Formula Renault 3.5Interviews

Jazeman Jaafar: “I Know that We can be Upfront”

4 Mins read

Jazeman Jaafar is participating in his second season of Formula Renault 3.5, this year with ISR having raced in 2013 for Carlin. The twenty-one-year-old Malaysian described his move to ISR as the best opportunity for success after a trying year in 2013 that saw him score points on only four occasions, one of which was a podium finish around the streets of Monte Carlo.

“Every year of my racing career I have reviewed the options available to me and in tandem with my long-time sponsor, PETRONAS and my advisers, I have decided on whether to stay or move on from a team,” said Jaafar to The Checkered Flag. “At the end of last season I tested with a few other teams and from this I believed that ISR would give me the best chance of success this year.

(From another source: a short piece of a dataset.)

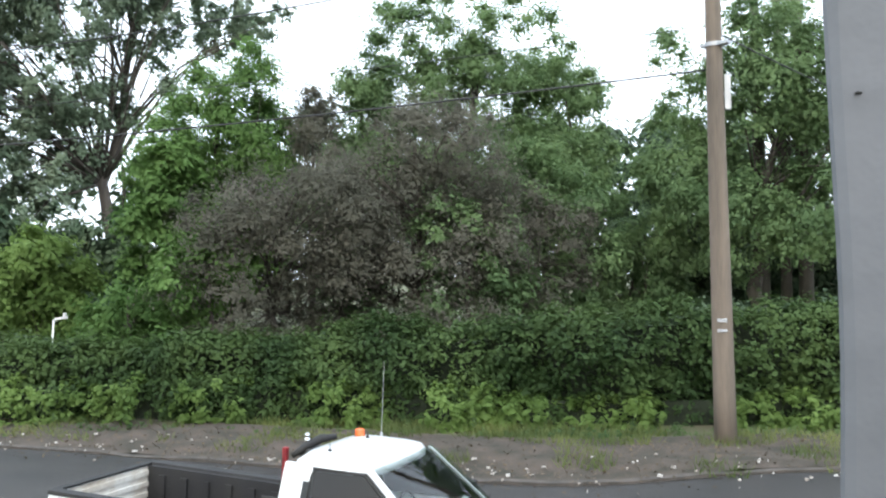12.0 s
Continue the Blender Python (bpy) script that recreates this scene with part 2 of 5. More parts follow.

It’s only one round into the season – and only one race as I was taken out on the second lap of the first race in Monza – so it’s too soon to make any real evaluations of the team.

“It was a big decision to leave Carlin as the team has been fantastic and really helped me grow as a driver, and as I’ve matured the team has been able to nurture me each step of the way. But it’s been difficult to leave the comfort of Carlin as I have made so many good friends and worked with such great people.

“It is very sad that Carlin aren’t running in World Series by Renault this year, but I think they have expanded their race programmes in other categories, so I’m sure they will keep busy!”

Jaafar had a tough 2013 pre-season that left him on the back foot for the season, but this year he had a better series of tests at Motorland and Jerez that gave him extra confidence ahead of the 2014 season.

“I was really pleased to get back in the car in Motorland, as I just love driving and the winter months of fitness training then had a real purpose. It takes no time at all to get comfortable behind the wheel, even though I was new to ISR. My confidence level is obviously higher this year, having had a season of racing in the category. Also, testing pre-season last year wasn’t the best, as we lost a lot of running one way and another, so I started the season with less testing time than I had hoped. This season we had two really good tests and that has given me plenty of confidence for this year.”

He also admitted that he is still growing as a driver and that you never stop learning behind the wheel of a racing car.

“I’ve definitely matured as a driver over the last few years. In my last year of F3 all the hard work and the learning curve of being in that championship for consecutive seasons came together and I missed out on being champion by a very slim margin. Moving up to FR3.5 gave me a new challenge and has continued my motor racing ‘education’. I don’t think you ever stop learning in racing, whether it’s new tracks, new car, different people you work with and so on.”

When asked about his aims for 2014, the Malaysian driver insisted he wants to be up fighting at the front in every race, and every session. The extra confidence gained from 2013 is holding him in good stead and that he’s aiming higher than last year.

“I’m aiming to be in the top handful of drivers who feature in every race, although that didn’t quite go to plan in the first race. To do this I have to be on the pace in every qualifying session and race. My target is always to get as many points as possible from a race, as the championship is won over a season, not just one outing. Of course the podium is always a target too, but if that’s not realistic for any reason, then points in the bag is a must.”

Looking back over the first weekend of the 2014 Formula Renault 3.5 series season at Monza, Jaafar admits he took away a lot of positives, even though the results did not show his full potential. He was eliminated in a frightening crash on the pit straight with Tech 1 Racing’s Marco Sorensen at the beginning of lap two of race one, and then had a good fight with Arden Motorsport’s Pierre Gasly in race two.

“I took away loads of positives from the weekend, with the strong qualifying in the second race and a good pace in the race, but I think it was also a ‘what might have been’ weekend, as I think we could have had a very strong result in the first race if I hadn’t been taken out,” said Jaafar.

“[Race One] was a disaster. I made up a place in the first lap and was looking good to take another, but Sorensen just turned in on me on the straight and ended my race there and then. He was served a five-place grid penalty for the move, which I feel was only fair but that didn’t help me, as I lost the opportunity to get points. I think I was very lucky to have come out of that with fairly light damage as well considering the speed we were doing. Not a good race for me.

“I didn’t get the best of starts and lost a couple of places [in race two]. It also put me into a fight with Gasly. I got past him but then had to cut the track and give him back the place, which ruined the flow of my race. I also had some bodywork issues, which really didn’t help my aero balance. P7 wasn’t a bad outcome all things considered.

“I scored points, which is essential at every event, so overall it wasn’t a bad start but as they say on the school report, could have done better.

“I know that we can be upfront as I proved in Sunday’s qualifying and that gives me the confidence to go and push for no less than a front row slot. We still have some work to do to get the best out of the car in race trim but with the bodywork issues I had that is a little difficult to predict.”